IN PUTIN'S FOOTSTEPS

Searching for the Soul of an Empire Across Russia's Eleven Time Zones

by Nina Khrushcheva & Jeffrey Tayler

Pub Date: Feb. 19th, 2019
ISBN: 978-1-250-16323-3
Publisher: St. Martin's

Two experts on Russia team up to travel across that vast nation’s 11 time zones, exploring key settlements in depth along the way.

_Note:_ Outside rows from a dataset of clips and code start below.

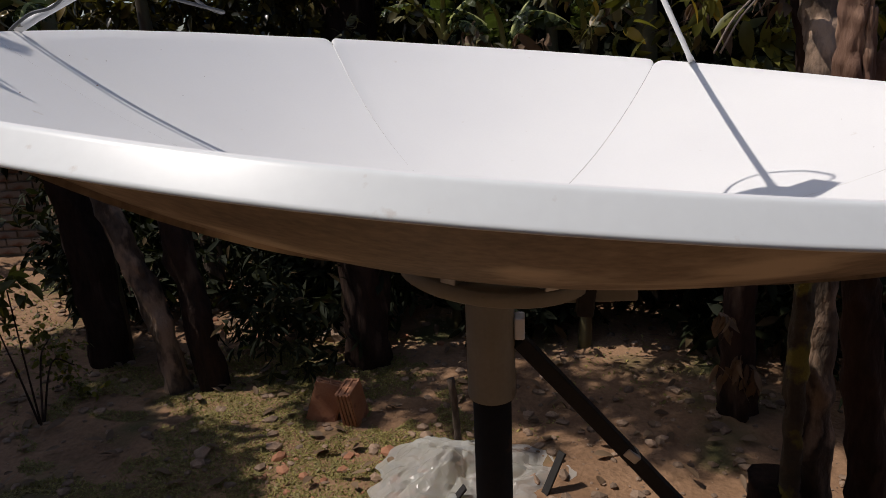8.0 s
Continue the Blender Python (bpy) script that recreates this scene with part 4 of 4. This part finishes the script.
shrub = thing("shrub", Matrix(), "low green leafy shrub beside the tree trunks", "shrub")
for q in ((-2.28, 1.45, 0.42), (-2.42, 1.5, 0.22), (-2.45, 1.85, 0.0), (-2.3, 1.8, -0.12)):
    wood("stem", [(-2.35, 1.55, GROUND - 0.05), ((q[0] - 2.35) / 2, (q[1] + 1.55) / 2, -0.05), q], 0.006, 0.003, BARK, shrub, 6, 0.1, 5)
leaves("foliage", OLIVE, [sprays([(-2.28, 1.45, 0.42, 0.13), (-2.42, 1.5, 0.22, 0.10)], 520, rng, 0.085, 0.036, 6, 0.4), sprays([(-2.45, 1.85, -0.08, 0.17), (-2.3, 1.8, -0.20, 0.12), (-2.55, 1.9, 0.05, 0.10)], 900, rng, 0.035, 0.020, 6, 0.3)], shrub, "small green leaves", "stuff")

pr = random.Random(21)
for ob in [o for o in scene.objects if o.name.startswith("bare_tree")]:
    vs = [v for v in ob.children[0].data.vertices if -0.22 < v.co.z < 0.75 and v.normal.y < -0.2]
    for k in range(4):
        v = pr.choice(vs)
        out, ln_ = v.normal.copy(), pr.uniform(0.10, 0.26)
        pts = [v.co - out * 0.004 + Vector((0, 0, 0.02)), v.co + out * 0.010 - Vector((0, 0, ln_ * 0.4)), v.co + out * pr.uniform(0.015, 0.045) - Vector((pr.uniform(-0.02, 0.02), 0, ln_))]
        ln2 = smooth_line(pts, 4)
        part("bark_strip", sweep(bmesh.new(), ln2, taper(len(ln2), 0.012, 0.004), 6, 0.3, flat=[(q, 0.3) for q in range(len(ln2))]), pr.choice((PALEBARK, BARK, CUTWOOD)), ob, "", True)
    v = pr.choice(vs)
    part("branch_stub", sweep(bmesh.new(), [v.co - v.normal * 0.01, v.co + v.normal * 0.03 + Vector((0, 0, 0.02)), v.co + v.normal * 0.05 + Vector((0, 0, 0.05))], [0.014, 0.011, 0.008], 8, 0.3), BARK, ob, "", True)

for a, b_, lb in (((0.06, 1.08, GROUND - 0.02), (0.15, 1.16, GROUND + 0.17), "black steel bar end sticking up from the soil"), ((-0.32, 0.98, GROUND - 0.02), (-0.22, 1.02, GROUND + 0.10), "short black steel bar beside the plastic sheet")):
    a, b_ = Vector(a), Vector(b_)
    bar = thing("steel_bar", Matrix(), lb, "steel bar")
    part("bar", block(bmesh.new(), (0.034, 0.010, (b_ - a).length), Matrix.Translation((a + b_) / 2) @ (b_ - a).to_track_quat("Z", "Y").to_matrix().to_4x4(), 0.002), BLACK, bar)

post = thing("wooden_post", pose(0.84, 0.94, GROUND - 0.04, 3, 2, 0), "short dark rotten wooden post", "post")
part("post", sweep(bmesh.new(), smooth_line([(0, 0, 0), (0.01, 0, 0.14), (0.0, 0, 0.28)], 6), 0.085, 14, 0.35), BARK, post, "", True)

# limewashed brick wall far behind the trunks
wall = thing("brick_wall", pose(-5.0, 4.4, GROUND, 0, 0, 10), "rough limewashed brick wall behind the trees", "wall", kind="structure")
bm = bmesh.new()
block(bm, (3.6, 0.2, 0.9), Matrix.Translation((0, 0.02, 0.37)), 0)
part("core", bm, MORTAR, wall)
bm = bmesh.new()
block(bm, (0.21, 0.02, 0.062), None, 0.006)
brick = part("brick", bm, OLDBRICK, wall)
brick.location = (-1.68, -0.088, 0.05)
br = random.Random(3)
for j in range(11):
    for i in range(16):
        if (i, j) == (0, 0):
            continue
        x = -1.68 + 0.224 * i + (0.112 if j % 2 else 0)
        if x > 1.7 or len(wall.children) > 298:
            continue
        b = new("brick", brick.data)
        b.parent = wall
        b.location = (x, -0.088 + br.uniform(-0.004, 0.004), 0.05 + 0.0735 * j)

# made-up dark walls behind and beside the camera, added to block sky light
added_plaster = surface("dark plaster of added walls", (0.11, 0.095, 0.08), (0.17, 0.15, 0.12), 1.2, 0.9, 0.3, 30)
bm = bmesh.new()
block(bm, (12.0, 0.2, 4.8), Matrix.Translation((0, -3.6, 2.05)), 0.01)
tagged(part("wall_south", bm, added_plaster), "plain dark wall added to block sky light", "wall", kind="structure")
bm = bmesh.new()
block(bm, (0.2, 12.0, 3.0), Matrix.Translation((6.1, 2.5, 1.15)), 0.01)
tagged(part("wall_east", bm, added_plaster), "plain dark wall added to block sky light", "wall", kind="structure")

bm = bmesh.new()
block(bm, (0.2, 6.4, 4.2), Matrix.Translation((-6.6, -0.4, 1.75)), 0.01)
tagged(part("wall_west", bm, added_plaster), "plain dark wall added to block sky light", "wall", kind="structure")

# stones, herbs and litter on the ground
def stones(n, box, r0, r1, rng, floor=GROUND):
    V, F = [], []
    ico = bmesh.new()
    bmesh.ops.create_icosphere(ico, subdivisions=1, radius=1)
    ico.verts.ensure_lookup_table()
    base = np.array([v.co[:] for v in ico.verts])
    faces = np.array([[v.index for v in f.verts] for f in ico.faces])
    ico.free()
    for i in range(n):
        x, y = rng.uniform(box[0], box[1]), rng.uniform(box[2], box[3])
        r = r0 + (r1 - r0) * rng.uniform() ** 4
        s = base * rng.uniform(0.75, 1.2, (len(base), 1)) * r * np.array([1, rng.uniform(0.6, 1), rng.uniform(0.35, 0.7)])
        a = rng.uniform(0, 6.28)
        s = s @ np.array([[math.cos(a), math.sin(a), 0], [-math.sin(a), math.cos(a), 0], [0, 0, 1]])
        z = floor + 0.035 * noise.noise(Vector((x, y, 0)) * 1.3) + 0.018 * noise.noise(Vector((x, y, 3)) * 5)
        V.append(s + [x, y, z + r * 0.12])
        F.append(faces)
    return list(zip(V, F))


crumbs = []
for i in range(40):
    az, r = rng.uniform(60, 300), rng.uniform(0.15, 0.88)
    v, f = stones(1, (0, 0.001, 0, 0.001), 0.0010, 0.0026, rng)[0]
    q = polar(az, r, bowl(r) - 0.022 * min(1, max(0, (0.3 - r * math.cos(radians(az)) / R) / 1.1)) * (r / R) ** 2 + 0.001)
    crumbs.append((v - v.mean(0) + np.array(q), f))
sp = leaves("dirt_specks", STONE, crumbs, None)
sp.matrix_world = DISH
tagged(sp, "small dark specks of dirt lying in the dish", "dirt", kind="stuff")
rub = leaves("rubble", STONE, stones(3600, (-3.8, 2.8, 0.9, 4.6), 0.005, 0.036, rng) + stones(260, (-0.6, 1.3, 1.0, 2.0), 0.007, 0.045, rng) + stones(60, (-1.6, -0.3, 1.1, 1.7), 0.008, 0.05, rng) + stones(140, (-3.4, -0.4, 2.5, 4.2), 0.03, 0.11, rng), None)
rub.data.shade_flat()
shards = leaves("brick_shards", CLAY, stones(46, (-1.15, -0.35, 1.0, 1.4), 0.012, 0.045, rng) + stones(30, (-2.2, -0.4, 2.5, 3.6), 0.03, 0.08, rng), None)
shards.data.shade_flat()
tagged(shards, "broken red clay shards lying on the soil", "rubble", kind="stuff")
tagged(rub, "brown stones and clods strewn on the soil", "rubble", kind="stuff")


def herbs(n, box, rng, size=0.012):
    x, y = rng.uniform(box[0], box[1], n), rng.uniform(box[2], box[3], n)
    keep = np.array([noise.noise(Vector((a * 1.1, b * 1.1, 9))) + 0.35 * noise.noise(Vector((a * 7, b * 7, 2))) > -0.05 for a, b in zip(x, y)])
    x, y = x[keep], y[keep]
    z = GROUND + np.array([0.035 * noise.noise(Vector((a, b, 0)) * 1.3) + 0.018 * noise.noise(Vector((a, b, 3)) * 5) for a, b in zip(x, y)])
    m = len(x)
    d = rng.normal(size=(m, 3)) * [1, 1, 0.25] + [0, 0, 0.45]
    return leaf_mesh(np.stack([x, y, z], 1), d, np.tile([0.0, 0.0, 1.0], (m, 1)) + rng.normal(size=(m, 3)) * 0.3, rng.uniform(size, size * 2.6, m), rng.uniform(size * 0.6, size * 1.3, m), 0.25, PLAIN)


hb = leaves("ground_herbs", MOSS, [herbs(11000, (-4.0, -0.2, 0.6, 4.0), rng), herbs(90000, (-2.4, -0.2, 0.95, 2.35), rng, 0.0065), herbs(2500, (-0.2, 2.4, 1.5, 3.8), rng)], None)
tagged(hb, "low mossy green and yellow herbs on soil", "ground cover", kind="stuff")
lt = leaves("leaf_litter", DEADLEAF, [leaf_mesh(np.stack([rng.uniform(-3, 2.5, 700), rng.uniform(0.8, 4.8, 700), GROUND + rng.uniform(0.015, 0.04, 700)], 1), rng.normal(size=(700, 3)) * [1, 1, 0.15],
                                                np.tile([0.0, 0.0, 1.0], (700, 1)) + rng.normal(size=(700, 3)) * 0.2, rng.uniform(0.04, 0.10, 700), rng.uniform(0.02, 0.04, 700))], None)
tagged(lt, "dry brown leaves fallen on the soil", "leaf litter", kind="stuff")
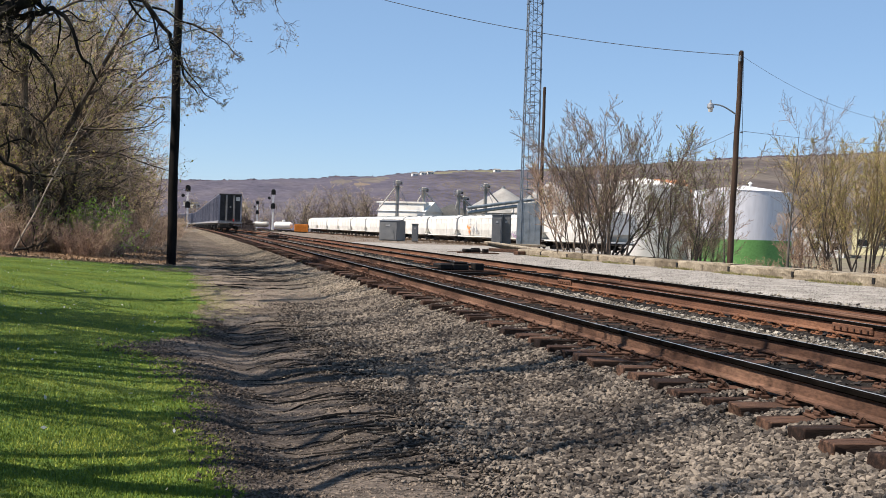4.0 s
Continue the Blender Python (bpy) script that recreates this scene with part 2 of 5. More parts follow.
M_TANK = mat("silver_tank_paint", [(0.5, 0.51, 0.55), (0.58, 0.59, 0.63), (0.64, 0.65, 0.69)], 0.25, 0.75, 0.0, bump=0.06, fine=3, contrast=0.08, stretch=(1, 1, 0.2))
M_TANKGREEN = mat("green_tank_paint", [(0.1, 0.24, 0.07), (0.14, 0.3, 0.1)], 0.3, 0.6, bump=0.05, fine=5, contrast=0.15)
M_CONT = mat("dark_blue_container_paint", [(0.095, 0.105, 0.14), (0.15, 0.162, 0.212), (0.23, 0.24, 0.29)], 0.5, 0.6, 0.1, bump=0.2, fine=8, contrast=0.3, rand=0.3)
M_CONTRIB = mat("navy_container_rib", [(0.02, 0.024, 0.045), (0.045, 0.05, 0.085)], 0.5, 0.6, 0.1, bump=0.2, fine=8, contrast=0.3)
M_CONTEND = mat("grimy_black_end", [(0.025, 0.026, 0.026), (0.05, 0.05, 0.048)], 0.8, 0.7, 0.1, bump=0.2, fine=8, contrast=0.4)
M_CONTPOST = mat("grey_end_post", [(0.17, 0.165, 0.155), (0.25, 0.24, 0.225)], 0.8, 0.7, 0.1, bump=0.1, fine=8)
M_UNDER = mat("grimy_underframe", [(0.016, 0.0152, 0.0144), (0.036, 0.032, 0.0296), (0.064, 0.056, 0.048)], 1.2, 0.8, 0.2, bump=0.2, fine=12)
M_DECK = mat("grey_car_sill", [(0.2, 0.2, 0.2), (0.3, 0.3, 0.3)], 0.8, 0.7, 0.1, bump=0.1, fine=8)
M_STAINLESS = mat("stainless_car_side", [(0.18, 0.18, 0.18), (0.24, 0.24, 0.24)], 0.5, 0.5, 0.5, bump=0.1, fine=6, stretch=(1, 1, 6), contrast=0.15)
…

Khrushcheva (International Affairs/New School Univ.; The Lost Khrushchev: A Journey into the Gulag of the Russian Mind, 2014, etc.) is the great-granddaughter of Nikita Khrushchev as well as the author of previous books about her former homeland. Atlantic contributing editor Tayler (Murderers in Mausoleums: Riding the Back Roads of Empire Between Moscow and Beijing, 2009, etc.) is an American residing in Moscow and married to a Russian woman. Current Russian ruler Vladimir Putin is the primary connecting thread in the narrative. Throughout, the authors obsessively dissect the possible meanings of his policies and practices, as do the countless Russian citizens they encounter. The authors ably capture the vastness of the cobbled-together nation, the extremes encompassed within that vastness, and how the history of trying to tame the wildly divergent population spread out massive distances from Moscow is melding with current efforts to do the same. Hardly anybody who spoke with Tayler and Khrushcheva felt shame about their nation; rather, those conversing with the co-authors tended to mingle fierce pride with an inferiority complex about the current standing of the country in the world order. They looked toward the European heritage and away from the Asian heritage while proposing that no heritage from the outside could ever negate the uniqueness of the national character. At intervals, Khrushcheva is forced to confront that her great-grandfather, along with other significant figures like Mikhail Gorbachev and Boris Yeltsin, is being erased from the historical narrative, as Putin hogs the credit as heir to Lenin and Stalin. Much of the trip, she writes in her acknowledgments, was “an exercise in survival, perseverance, professional obligation, and constant inner dialogue…about life, Russia, power, people, the Gulag, and literature.”

A breathtaking and occasionally exhausting journey, with candid accounts reported from each stop along the route.